What is being asked:
Your answer should be a single number: the count of lines that include "scene".

[Begin Supplied information]

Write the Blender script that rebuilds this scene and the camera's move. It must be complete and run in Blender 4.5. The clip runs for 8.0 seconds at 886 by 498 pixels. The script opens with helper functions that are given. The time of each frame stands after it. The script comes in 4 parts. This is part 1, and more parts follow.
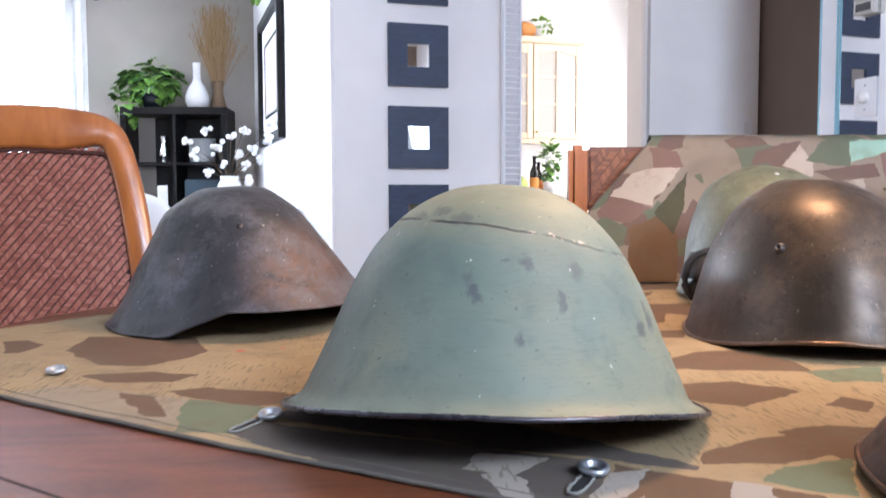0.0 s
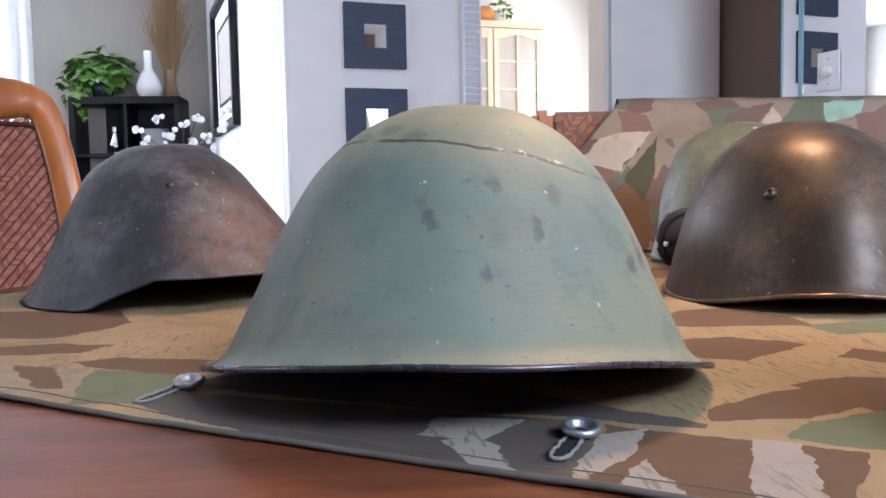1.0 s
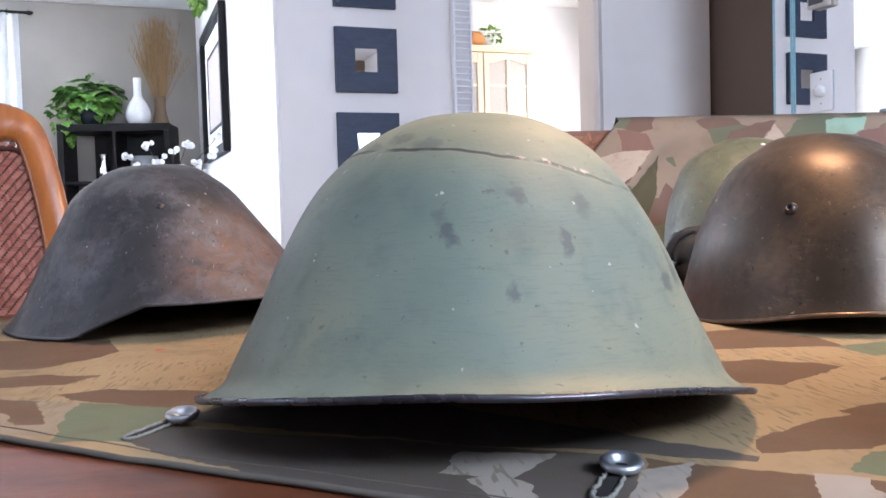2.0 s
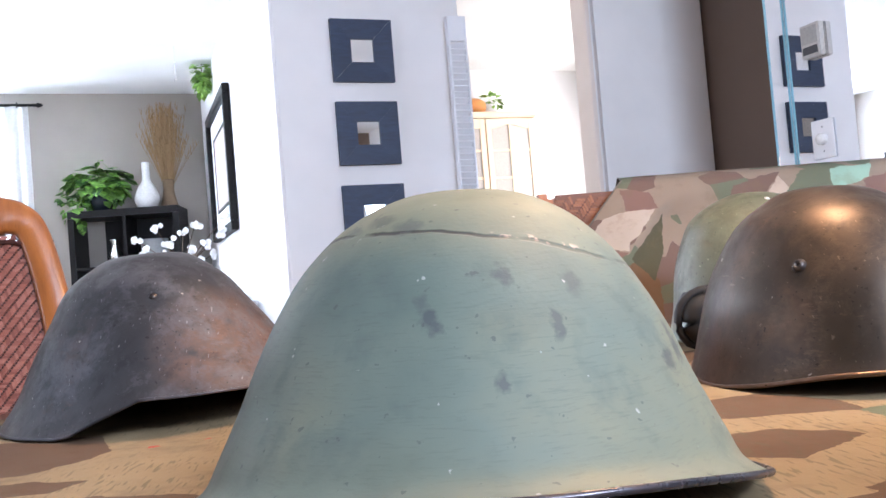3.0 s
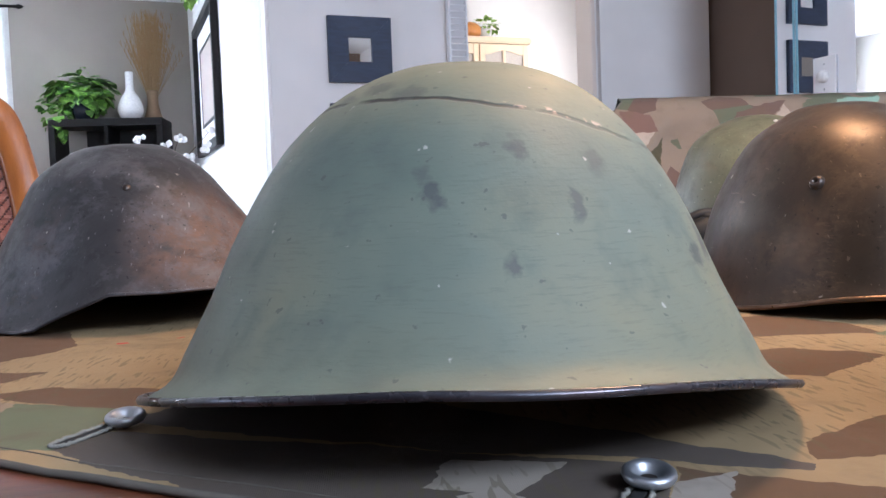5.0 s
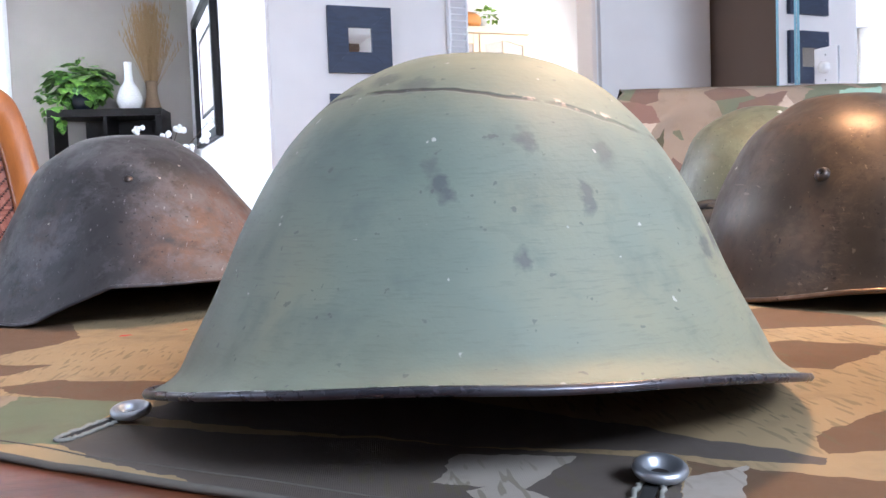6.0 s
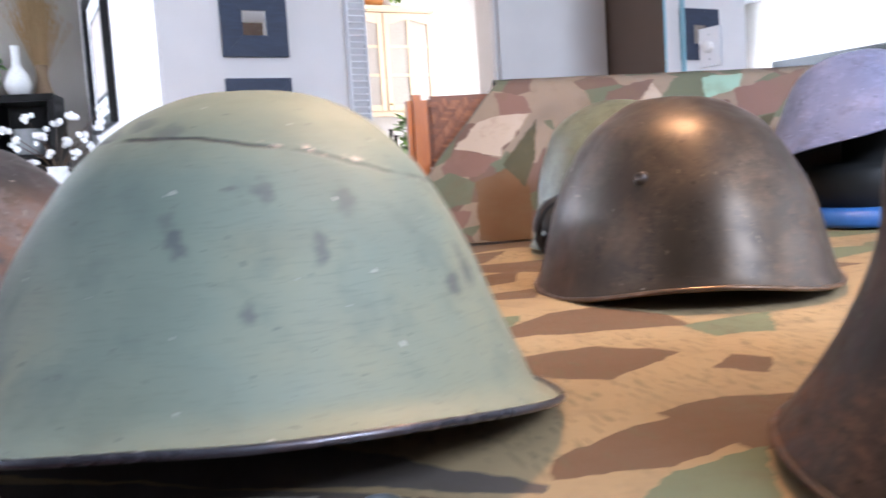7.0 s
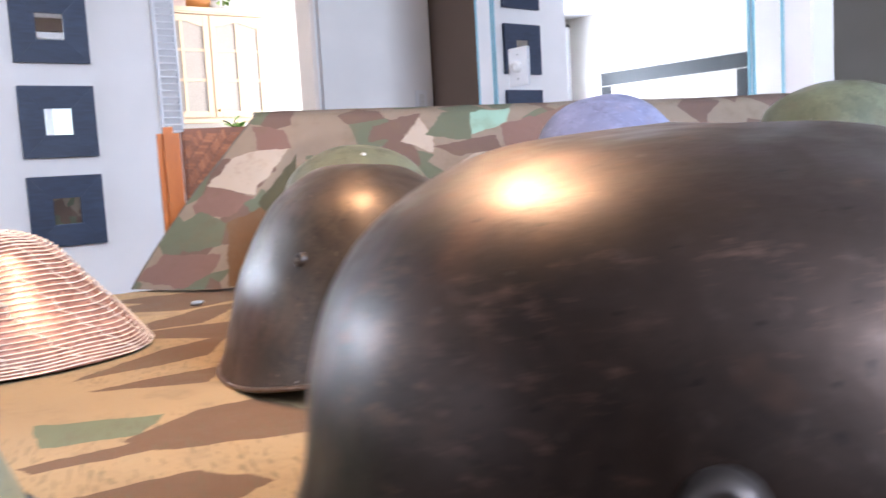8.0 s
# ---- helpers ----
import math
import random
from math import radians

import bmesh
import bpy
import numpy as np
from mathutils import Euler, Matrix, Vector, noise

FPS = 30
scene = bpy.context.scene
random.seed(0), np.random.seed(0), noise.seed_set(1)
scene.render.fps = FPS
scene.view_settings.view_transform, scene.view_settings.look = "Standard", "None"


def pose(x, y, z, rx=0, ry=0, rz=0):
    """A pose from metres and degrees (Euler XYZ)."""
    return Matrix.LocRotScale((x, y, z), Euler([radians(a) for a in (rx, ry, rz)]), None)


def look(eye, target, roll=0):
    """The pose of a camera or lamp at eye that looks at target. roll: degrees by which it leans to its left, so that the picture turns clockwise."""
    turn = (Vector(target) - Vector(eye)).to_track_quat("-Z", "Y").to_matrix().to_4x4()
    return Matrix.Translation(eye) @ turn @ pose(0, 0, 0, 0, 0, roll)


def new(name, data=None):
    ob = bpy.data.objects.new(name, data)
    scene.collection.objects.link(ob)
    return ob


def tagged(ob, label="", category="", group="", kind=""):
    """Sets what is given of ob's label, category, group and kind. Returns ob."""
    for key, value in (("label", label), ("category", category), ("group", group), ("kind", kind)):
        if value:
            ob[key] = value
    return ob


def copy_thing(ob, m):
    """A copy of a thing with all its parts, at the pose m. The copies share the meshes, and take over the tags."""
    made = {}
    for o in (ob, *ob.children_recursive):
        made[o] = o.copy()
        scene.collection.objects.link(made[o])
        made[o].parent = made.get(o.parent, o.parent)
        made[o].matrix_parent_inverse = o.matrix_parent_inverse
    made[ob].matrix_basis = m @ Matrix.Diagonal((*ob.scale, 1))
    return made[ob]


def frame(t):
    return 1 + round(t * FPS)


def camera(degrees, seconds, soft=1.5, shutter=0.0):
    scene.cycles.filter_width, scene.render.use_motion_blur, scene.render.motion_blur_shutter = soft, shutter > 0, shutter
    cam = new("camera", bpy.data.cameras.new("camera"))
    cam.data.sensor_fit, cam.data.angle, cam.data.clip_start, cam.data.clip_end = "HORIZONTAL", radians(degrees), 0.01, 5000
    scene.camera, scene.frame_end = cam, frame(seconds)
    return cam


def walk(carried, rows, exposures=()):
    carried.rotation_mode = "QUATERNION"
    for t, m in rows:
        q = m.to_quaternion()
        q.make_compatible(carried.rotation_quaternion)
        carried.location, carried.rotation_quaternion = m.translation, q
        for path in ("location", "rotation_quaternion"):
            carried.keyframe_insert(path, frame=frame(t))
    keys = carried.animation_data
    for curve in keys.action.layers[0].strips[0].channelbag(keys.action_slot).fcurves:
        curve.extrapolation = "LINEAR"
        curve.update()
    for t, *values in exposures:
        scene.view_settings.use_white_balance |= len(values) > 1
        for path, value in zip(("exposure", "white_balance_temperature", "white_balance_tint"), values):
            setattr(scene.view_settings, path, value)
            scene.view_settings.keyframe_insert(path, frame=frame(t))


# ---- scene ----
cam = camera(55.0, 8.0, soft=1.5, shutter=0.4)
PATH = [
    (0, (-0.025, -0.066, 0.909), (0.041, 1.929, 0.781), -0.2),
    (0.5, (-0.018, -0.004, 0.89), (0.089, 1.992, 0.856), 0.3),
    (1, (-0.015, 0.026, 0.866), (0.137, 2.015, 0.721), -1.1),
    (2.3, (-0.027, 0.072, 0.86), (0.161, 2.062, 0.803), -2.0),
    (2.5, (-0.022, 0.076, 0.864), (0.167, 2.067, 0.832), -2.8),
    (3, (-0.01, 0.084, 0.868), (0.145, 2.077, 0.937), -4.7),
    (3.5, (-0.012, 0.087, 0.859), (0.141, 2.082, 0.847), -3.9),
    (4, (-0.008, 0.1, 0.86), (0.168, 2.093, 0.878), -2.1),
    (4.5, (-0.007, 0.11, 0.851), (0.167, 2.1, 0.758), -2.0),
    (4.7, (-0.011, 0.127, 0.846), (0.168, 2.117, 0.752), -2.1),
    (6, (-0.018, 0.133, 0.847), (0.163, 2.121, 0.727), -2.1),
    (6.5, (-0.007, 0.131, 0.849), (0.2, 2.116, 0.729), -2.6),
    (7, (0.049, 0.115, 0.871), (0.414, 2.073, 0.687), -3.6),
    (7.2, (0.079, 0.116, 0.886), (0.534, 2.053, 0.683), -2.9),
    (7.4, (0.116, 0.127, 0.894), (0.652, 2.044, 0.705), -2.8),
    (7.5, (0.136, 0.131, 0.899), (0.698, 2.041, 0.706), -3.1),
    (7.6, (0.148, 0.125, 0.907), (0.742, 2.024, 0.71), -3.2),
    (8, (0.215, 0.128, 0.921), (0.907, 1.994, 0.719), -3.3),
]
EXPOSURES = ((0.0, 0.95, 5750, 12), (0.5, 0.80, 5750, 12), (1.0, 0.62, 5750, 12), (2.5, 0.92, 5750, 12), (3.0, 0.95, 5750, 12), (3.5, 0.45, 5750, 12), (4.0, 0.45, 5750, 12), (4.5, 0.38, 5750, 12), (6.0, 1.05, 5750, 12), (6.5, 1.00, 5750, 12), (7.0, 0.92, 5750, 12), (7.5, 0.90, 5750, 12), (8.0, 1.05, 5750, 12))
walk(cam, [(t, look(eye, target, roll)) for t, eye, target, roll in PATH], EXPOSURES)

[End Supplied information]

Correct output:
12